→ TASK BRIEF: Set down each line of the data below exactly as it stands, dropping the pictures.

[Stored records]
--- Begin ---

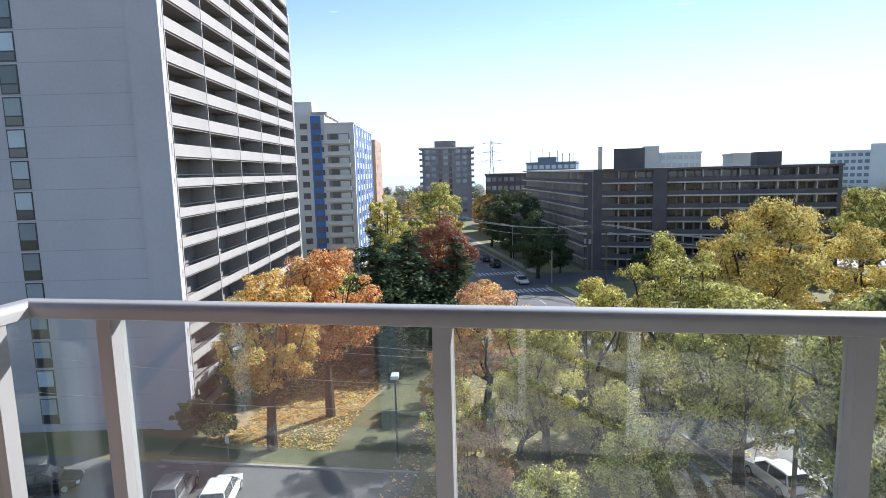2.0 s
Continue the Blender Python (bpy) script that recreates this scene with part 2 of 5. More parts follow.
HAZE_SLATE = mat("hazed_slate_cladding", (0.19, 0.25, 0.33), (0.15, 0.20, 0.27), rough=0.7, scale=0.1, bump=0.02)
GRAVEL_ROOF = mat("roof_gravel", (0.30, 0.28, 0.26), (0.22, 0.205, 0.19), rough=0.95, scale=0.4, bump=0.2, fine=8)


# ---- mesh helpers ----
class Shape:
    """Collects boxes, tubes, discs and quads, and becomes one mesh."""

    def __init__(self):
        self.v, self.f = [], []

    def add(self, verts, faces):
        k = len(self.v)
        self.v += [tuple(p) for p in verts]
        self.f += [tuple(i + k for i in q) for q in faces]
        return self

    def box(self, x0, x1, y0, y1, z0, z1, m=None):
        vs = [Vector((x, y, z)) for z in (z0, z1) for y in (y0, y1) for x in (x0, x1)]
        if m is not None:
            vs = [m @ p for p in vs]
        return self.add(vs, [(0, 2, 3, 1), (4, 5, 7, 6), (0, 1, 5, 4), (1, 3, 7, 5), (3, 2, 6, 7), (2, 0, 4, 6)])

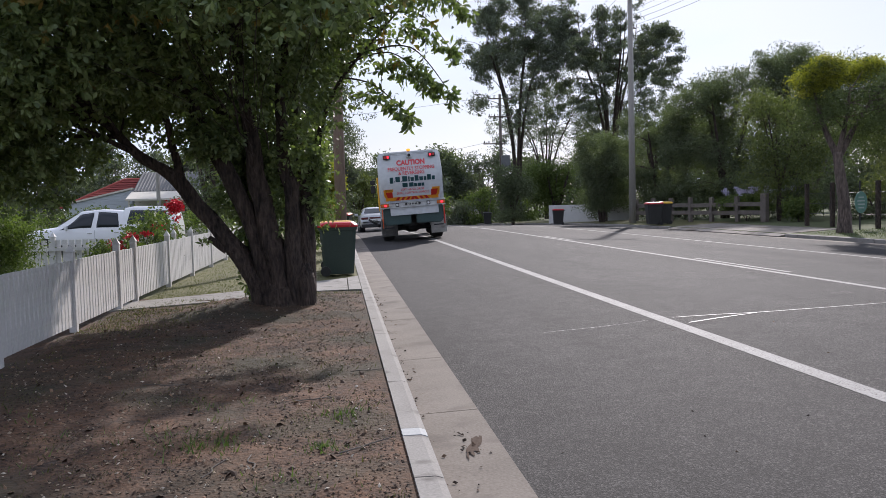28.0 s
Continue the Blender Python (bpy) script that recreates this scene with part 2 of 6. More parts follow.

--- End ---

→ EXERCISE RESULT:
2.0 s
Continue the Blender Python (bpy) script that recreates this scene with part 2 of 5. More parts follow.
HAZE_SLATE = mat("hazed_slate_cladding", (0.19, 0.25, 0.33), (0.15, 0.20, 0.27), rough=0.7, scale=0.1, bump=0.02)
GRAVEL_ROOF = mat("roof_gravel", (0.30, 0.28, 0.26), (0.22, 0.205, 0.19), rough=0.95, scale=0.4, bump=0.2, fine=8)


# ---- mesh helpers ----
class Shape:
    """Collects boxes, tubes, discs and quads, and becomes one mesh."""

    def __init__(self):
        self.v, self.f = [], []

    def add(self, verts, faces):
        k = len(self.v)
        self.v += [tuple(p) for p in verts]
        self.f += [tuple(i + k for i in q) for q in faces]
        return self

    def box(self, x0, x1, y0, y1, z0, z1, m=None):
        vs = [Vector((x, y, z)) for z in (z0, z1) for y in (y0, y1) for x in (x0, x1)]
        if m is not None:
            vs = [m @ p for p in vs]
        return self.add(vs, [(0, 2, 3, 1), (4, 5, 7, 6), (0, 1, 5, 4), (1, 3, 7, 5), (3, 2, 6, 7), (2, 0, 4, 6)])

28.0 s
Continue the Blender Python (bpy) script that recreates this scene with part 2 of 6. More parts follow.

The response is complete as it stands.